Qu'il me soit permis ici de faire part de ma trés modeste expérience. Je n'ai jamais été dupe des motifs pour lesquels le politique fait appel à un juriste, comme, au demeurant, à d'autres "experts". Il est amusant de s'interroger sur les motifs pour lesquels telle profession du droit sera choisie en fonction du but recherché. Généralement, le politique choisira un Professeur pour donner un gage de neutralité aux acteurs concernés par le sujet du rapport ou de la mission confiée. Le choix d'un Avocat permettra au politique de dire qu'il est prêt à bouculer l'ordre établi. Le choix d'un Juge, a fortiori d'une juridiction suprême, représente la plus grande preuve de sérieux et de solennité de la mission confiée. La figure du Juge demeure la plus valorisante pour celui qui fait appel à lui et obtient son consentement. La participation à la vie de la cité me semble cependant indispensable et accepter, sans naïveté, de contribuer, même trés modestement, à la vie politique me semble encore tout à fait honorable.

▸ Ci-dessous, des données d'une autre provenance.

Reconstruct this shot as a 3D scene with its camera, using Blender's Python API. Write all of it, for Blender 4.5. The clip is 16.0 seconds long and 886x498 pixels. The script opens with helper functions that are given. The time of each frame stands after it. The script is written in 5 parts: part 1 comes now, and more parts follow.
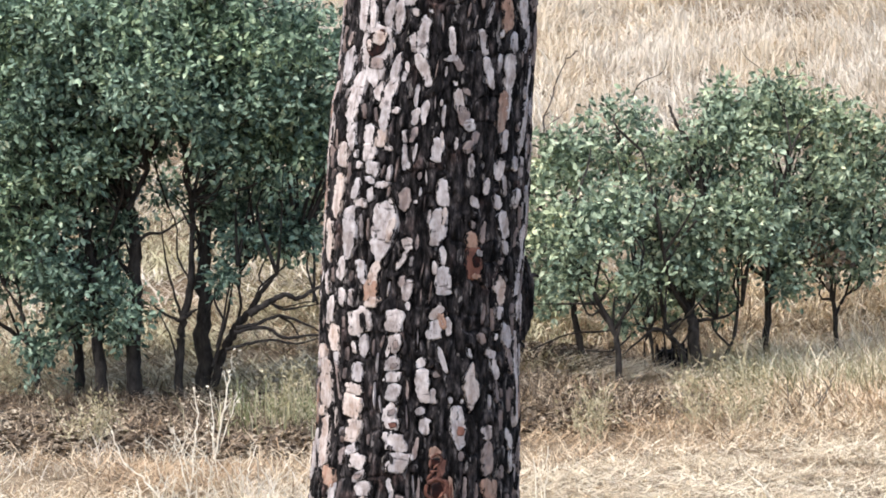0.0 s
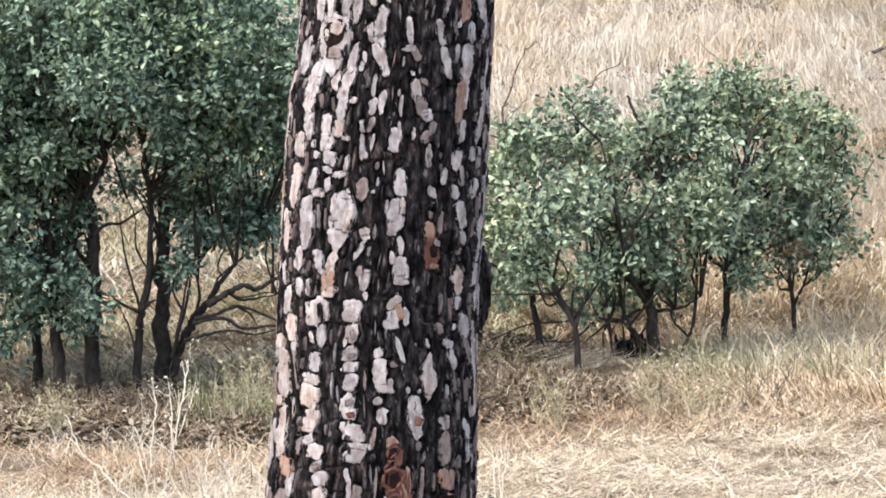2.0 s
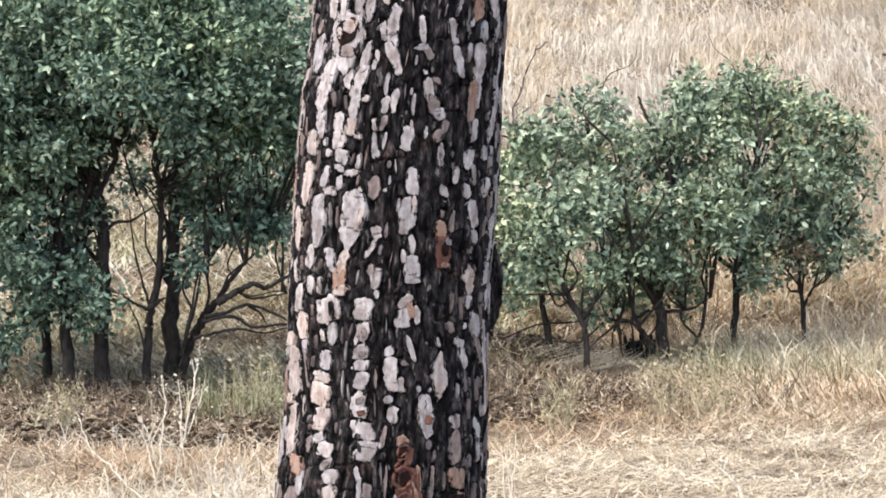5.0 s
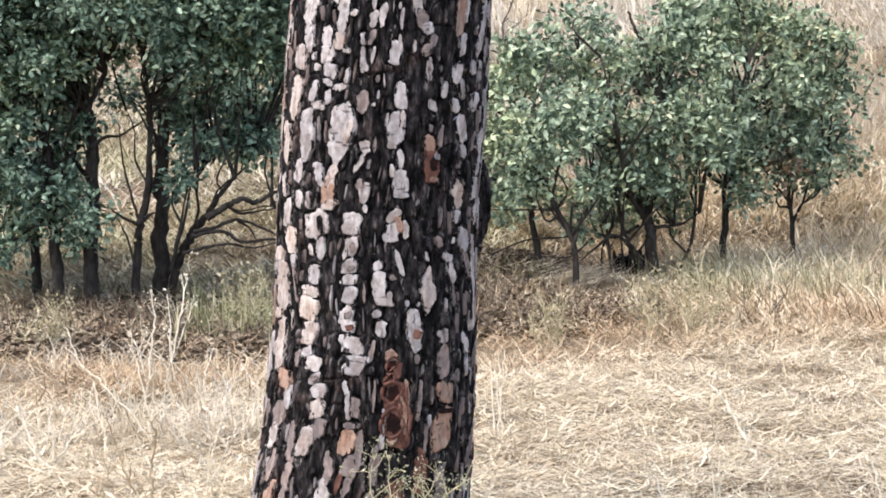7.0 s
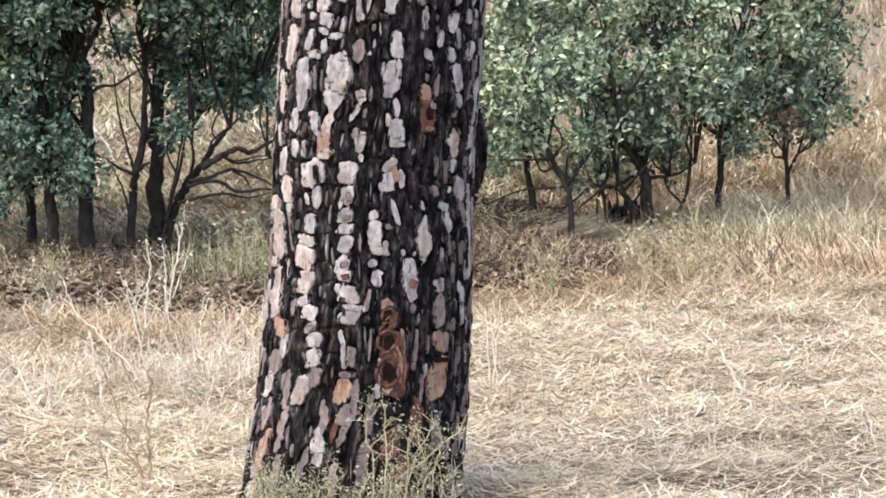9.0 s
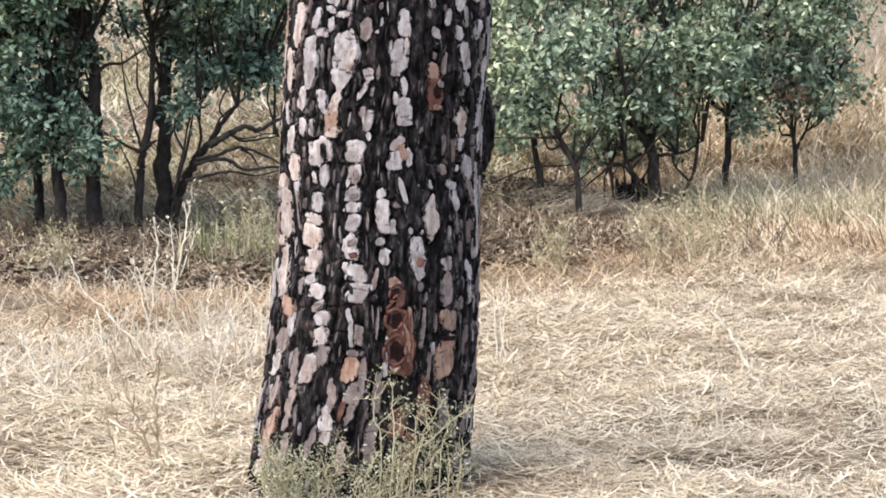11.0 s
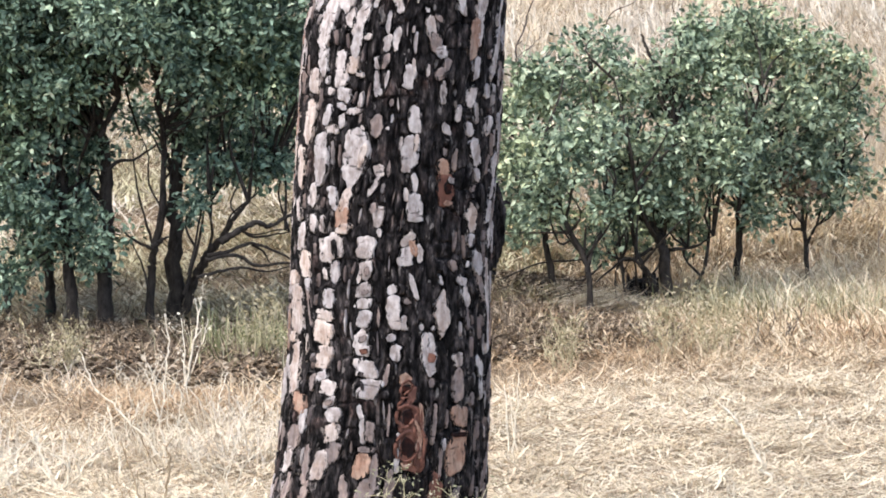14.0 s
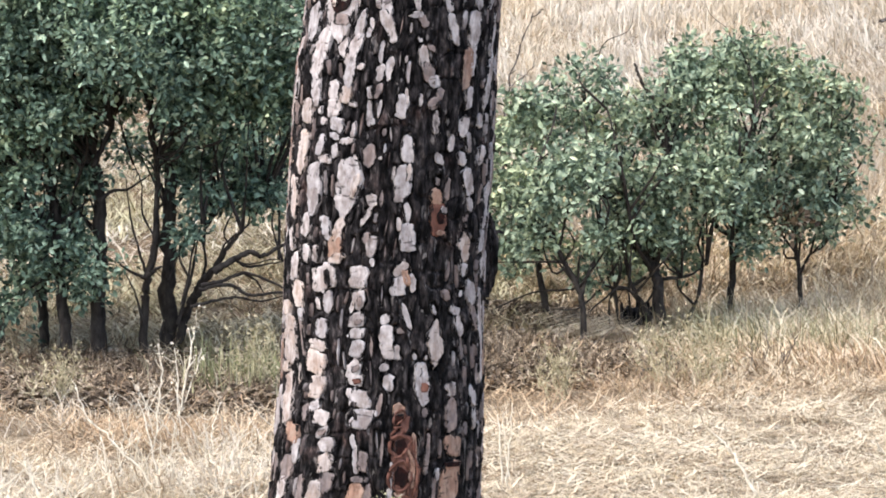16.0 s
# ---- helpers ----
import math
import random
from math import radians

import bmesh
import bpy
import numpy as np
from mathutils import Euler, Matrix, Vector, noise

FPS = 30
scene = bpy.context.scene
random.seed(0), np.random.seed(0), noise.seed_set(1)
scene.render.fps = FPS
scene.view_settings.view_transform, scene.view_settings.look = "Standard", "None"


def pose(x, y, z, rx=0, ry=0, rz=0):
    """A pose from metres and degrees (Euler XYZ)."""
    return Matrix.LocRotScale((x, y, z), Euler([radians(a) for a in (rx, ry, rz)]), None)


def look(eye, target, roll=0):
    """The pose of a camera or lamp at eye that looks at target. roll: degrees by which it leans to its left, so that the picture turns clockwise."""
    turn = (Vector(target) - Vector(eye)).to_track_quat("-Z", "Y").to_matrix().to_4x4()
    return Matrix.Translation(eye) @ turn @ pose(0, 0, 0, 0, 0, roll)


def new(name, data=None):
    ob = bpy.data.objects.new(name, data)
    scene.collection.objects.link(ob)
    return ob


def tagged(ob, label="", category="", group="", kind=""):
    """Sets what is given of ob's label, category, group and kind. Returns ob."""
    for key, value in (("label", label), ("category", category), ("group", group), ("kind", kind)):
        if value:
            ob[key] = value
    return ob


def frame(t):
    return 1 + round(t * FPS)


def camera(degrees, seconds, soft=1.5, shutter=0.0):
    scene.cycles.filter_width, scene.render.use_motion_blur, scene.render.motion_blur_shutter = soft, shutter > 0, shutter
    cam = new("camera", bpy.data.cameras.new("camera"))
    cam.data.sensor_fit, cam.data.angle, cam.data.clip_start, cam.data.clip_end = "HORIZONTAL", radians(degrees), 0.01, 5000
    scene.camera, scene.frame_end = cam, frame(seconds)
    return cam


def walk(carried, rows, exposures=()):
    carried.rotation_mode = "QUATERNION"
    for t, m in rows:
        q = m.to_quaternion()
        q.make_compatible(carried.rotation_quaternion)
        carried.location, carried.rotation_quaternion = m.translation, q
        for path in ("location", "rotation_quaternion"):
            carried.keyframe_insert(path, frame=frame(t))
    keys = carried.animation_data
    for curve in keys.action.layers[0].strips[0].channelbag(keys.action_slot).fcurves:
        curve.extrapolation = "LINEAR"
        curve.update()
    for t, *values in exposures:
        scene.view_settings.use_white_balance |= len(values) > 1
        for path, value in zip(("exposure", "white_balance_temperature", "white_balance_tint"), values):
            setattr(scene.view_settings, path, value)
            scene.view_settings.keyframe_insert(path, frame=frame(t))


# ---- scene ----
FOV = 17.83
cam = camera(FOV, 16.0, soft=1.8)
walk(cam, [
    (0, pose(-0.0011, 0.0006, 1.4074, 86.883, 0.446, 0.813)),
    (0.5, pose(-0.0000, 0.0006, 1.4066, 86.839, 0.407, 0.289)),
    (1, pose(0.0018, 0.0004, 1.4045, 86.647, 0.383, -0.109)),
    (1.5, pose(0.0040, 0.0003, 1.4036, 86.663, 0.389, -0.075)),
    (2, pose(0.0061, 0.0004, 1.4043, 86.698, 0.420, 0.010)),
    (2.5, pose(0.0069, 0.0004, 1.4048, 86.705, 0.461, 0.217)),
    (3, pose(0.0061, 0.0004, 1.4050, 86.746, 0.411, 0.254)),
    (4.2, pose(0.0010, 0.0004, 1.4030, 86.850, 0.230, 0.255)),
    (5.3, pose(-0.0029, -0.0000, 1.3997, 86.530, 0.020, 0.141)),
    (5.5, pose(-0.0029, -0.0000, 1.3997, 86.349, -0.015, 0.095)),
    (6, pose(-0.0011, -0.0001, 1.3989, 85.754, -0.014, 0.020)),
    (6.5, pose(0.0005, -0.0002, 1.3975, 85.392, -0.007, -0.052)),
    (7, pose(0.0016, -0.0002, 1.3973, 85.000, 0.000, 0.000)),
    (7.5, pose(0.0017, -0.0003, 1.3967, 84.732, 0.051, 0.062)),
    (8, pose(0.0007, -0.0004, 1.3956, 84.473, 0.059, -0.016)),
    (8.5, pose(-0.0010, -0.0005, 1.3944, 84.206, 0.024, -0.114)),
    (9, pose(-0.0020, -0.0006, 1.3935, 84.003, -0.070, -0.106)),
    (10.2, pose(-0.0020, -0.0006, 1.3935, 83.520, -0.060, -0.040)),
    (11.3, pose(-0.0029, -0.0003, 1.3969, 83.580, -0.040, 0.165)),
    (11.5, pose(-0.0029, -0.0003, 1.3969, 83.692, -0.022, 0.291)),
    (12, pose(-0.0040, -0.0002, 1.3976, 84.485, 0.185, 0.309)),
    (12.5, pose(-0.0056, -0.0001, 1.3994, 84.953, 0.211, 0.249)),
    (13, pose(-0.0064, -0.0000, 1.3998, 85.259, 0.166, 0.226)),
    (13.5, pose(-0.0044, -0.0000, 1.3996, 85.411, 0.188, 0.219)),
    (14, pose(-0.0006, -0.0000, 1.3995, 85.463, 0.166, 0.257)),
    (14.5, pose(0.0018, -0.0000, 1.3995, 85.535, 0.177, 0.295)),
    (15, pose(0.0026, 0.0000, 1.4000, 85.746, 0.174, 0.221)),
    (15.5, pose(0.0029, 0.0001, 1.4006, 85.926, 0.199, 0.168)),
    (16, pose(0.0028, 0.0000, 1.4005, 86.054, 0.224, 0.135)),
], exposures=[(0.0, 1.23), (1.0, 1.25), (2.5, 1.33), (3.2, 1.31), (5.5, 1.25), (7.0, 1.28), (9.0, 1.21), (11.5, 1.20), (12.5, 1.26), (14.0, 1.30), (16.0, 1.31)])

# ---------------------------------------------------------------- light
SUN_EL, SUN_AZ = radians(62), radians(-115)     # azimuth from +y towards +x
world = bpy.data.worlds.new("sky")
scene.world = world
world.use_nodes = True
sky = world.node_tree.nodes.new("ShaderNodeTexSky")
sky.sky_type, sky.sun_disc = "NISHITA", False
sky.sun_elevation, sky.sun_rotation = SUN_EL, SUN_AZ
sky.dust_density, sky.air_density = 3.0, 1.0
bg = world.node_tree.nodes["Background"]
world.node_tree.links.new(sky.outputs[0], bg.inputs[0])
bg.inputs[1].default_value = 0.15
sun = new("sun", bpy.data.lights.new("sun", "SUN"))
sun.data.energy, sun.data.angle, sun.data.color = 1.42, radians(75), (1.0, 0.97, 0.93)
sun_way = Vector((math.sin(SUN_AZ) * math.cos(SUN_EL), math.cos(SUN_AZ) * math.cos(SUN_EL), math.sin(SUN_EL)))
sun.matrix_world = look(sun_way * 30, (0, 0, 0))


# ---------------------------------------------------------------- materials
def ramp_node(nt, stops, src):
    r = nt.nodes.new("ShaderNodeValToRGB")
    e = r.color_ramp.elements
    while len(e) < len(stops):
        e.new(0.5)
    for el, (pos, col) in zip(e, stops):
        el.position, el.color = pos, (*col, 1)
    nt.links.new(src, r.inputs[0])
    return r.outputs[0]


def noise_node(nt, scale, detail=4.0, rough=0.6, stretch=(1, 1, 1), coords="Object"):
    tc = nt.nodes.new("ShaderNodeTexCoord")
    mp = nt.nodes.new("ShaderNodeMapping")
    mp.inputs["Scale"].default_value = stretch
    nt.links.new(tc.outputs[coords], mp.inputs[0])
    n = nt.nodes.new("ShaderNodeTexNoise")
    n.inputs["Scale"].default_value, n.inputs["Detail"].default_value, n.inputs["Roughness"].default_value = scale, detail, rough
    nt.links.new(mp.outputs[0], n.inputs[0])
    return n.outputs[0]


def mix_node(nt, a, b, fac, mode="MIX"):
    m = nt.nodes.new("ShaderNodeMix")
    m.data_type, m.blend_type = "RGBA", mode
    for sock, v in ((m.inputs[0], fac), (m.inputs[6], a), (m.inputs[7], b)):
        if hasattr(v, "is_linked"):
            nt.links.new(v, sock)
        else:
            sock.default_value = v if isinstance(v, float) else (*v, 1)
    return m.outputs[2]


def material(name, rough=0.8, spec=0.3):
    m = bpy.data.materials.new(name)
    m.use_nodes = True
    b = m.node_tree.nodes["Principled BSDF"]
    b.inputs["Roughness"].default_value, b.inputs["Specular IOR Level"].default_value = rough, spec
    return m, m.node_tree, b


def bumped(nt, b, src, strength, distance):
    bp = nt.nodes.new("ShaderNodeBump")
    bp.inputs["Strength"].default_value, bp.inputs["Distance"].default_value = strength, distance
    nt.links.new(src, bp.inputs["Height"])
    nt.links.new(bp.outputs[0], b.inputs["Normal"])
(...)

Un "grand" juriste, a fortiori français, est-il un révolutionnaire ? L'auteur répond par la négative : "C'est important : un "grand" juriste n'a pas une vocation obligatoire à opérer des révolutions ou des sauts dans l'histoire de la pensée juridique. il suffit peut-être qu'il comprenne mieux que les autres le droit , soit qu'il en fasse usage, soit qu'il en soit le décrypteur"

L'intérêt de l'ouvrage de Mme Fontaine réside davantage dans les nombreuses questions qu'il suscite que dans d'éventuelles réponses définitives destinées à clore un débat. Le présent billet n'a d'autre vocation que vous donner envie de le lire.